By Dennis Minich
The television show “Leave it to Beaver” had a mysterious element. It never revealed what the head of the Cleaver clan, Ward, did for a living. It did say he worked for a big company and it was once hinted it was a Trust Company, but exactly what he did was never explained. But what he did say on multiple occasions was “just another day in the salt mines.” I couldn’t help but chuckle about that line last week when I had a chance to take a tour of an actual salt mine.
My fiancé, Leslie, is from central Kansas and had some business to attend to in Hutchinson. I dragged along by being promised a great meal, which was delivered. While we were in town, we ventured to the Strataca mine which each day tunnels out thousands of tons of salt. It was interesting to note this is the street salt which many areas, including Harrisonville, use to coat roads when icy conditions develop. I had never really thought about touring a salt mine before, but it turned out to be quite fascinating.
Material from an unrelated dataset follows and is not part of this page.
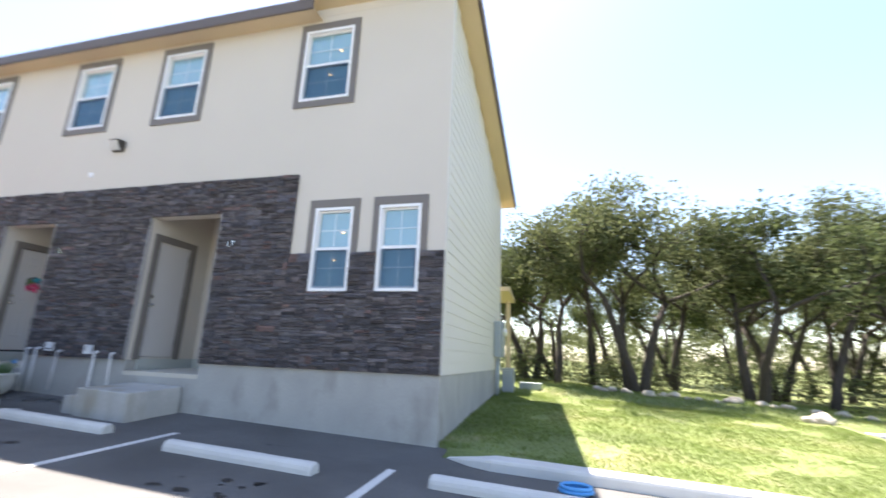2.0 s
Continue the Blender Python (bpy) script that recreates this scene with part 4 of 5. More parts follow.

First off, you take an unlit elevator 650 feet underground. To put that in perspective, the Gateway Arch in St. Louis is not 650 feet tall. Once down deep, you discover miles and miles of tunnels from mining work which has gone on continuously for over 100 years. You see all of the abandoned trash from years gone by, how they ventilated the facility before the predominance of electricity and maybe most eerie, just how dark a cavern can be 650 feet down if they turn off the lights.
I was disappointed to learn they didn’t produce salt you can eat, that comes from another part of Kansas, but it was really fascinating how it is mined and disbursed throughout the country. I think I might have a better appreciation of what goes into salting the streets every winter.
The public part of the tour is an area mined in the 1940s and 50s so it has been around long enough to house a giftshop, of course, as well as serving as a depository for all kinds of movie memorabilia, like Superman’s suit from the movie. Believe it or not, a two-hour tour in the mines actually flies by pretty quickly. The bad news is, when you return to the surface, you are still in Hutchinson, Kansas.
I did round out my 60’s television tour, however, as we drove out to see Leslie’s childhood home in Dodge City. It has been years since I was in Dodge (or had to get out of Dodge, however you wish to view it.) Its tourist area used to be a pretty pathetic display of an old-west town. It was about a block long with one false front with several businesses named on it. A good tour would take about 10 minutes, if you dawdled. Recently, a new museum has been constructed and the front street attraction greatly enhanced. For a few minutes, it actually has an old-time feel and there are pictures of many of the characters and events you can read about in western novels.
I got to fulfill a childhood dream by drinking a beer in the Longbranch Saloon. Watching “Gunsmoke” for many years, the good guys always seemed to drink a beer while the bad guys drank harder stuff out of the bottle. We didn’t stay for the gunfight recreation so I am not sure who the good guys or bad guys were, but I would still put my money on the beer drinkers. Here is a trivia note, which I find hard to believe: According the information at the Longbranch, the beer carried back in the day was from Anheuser-Busch. It was chilled by cutting ice from the river in the winter time and in the summer, ice was shipped in from Colorado. That seems like a lot of work just to be able to offer up a cold one, but I am sure the cowboys coming off the Kansas plains were more than appreciative of the effort.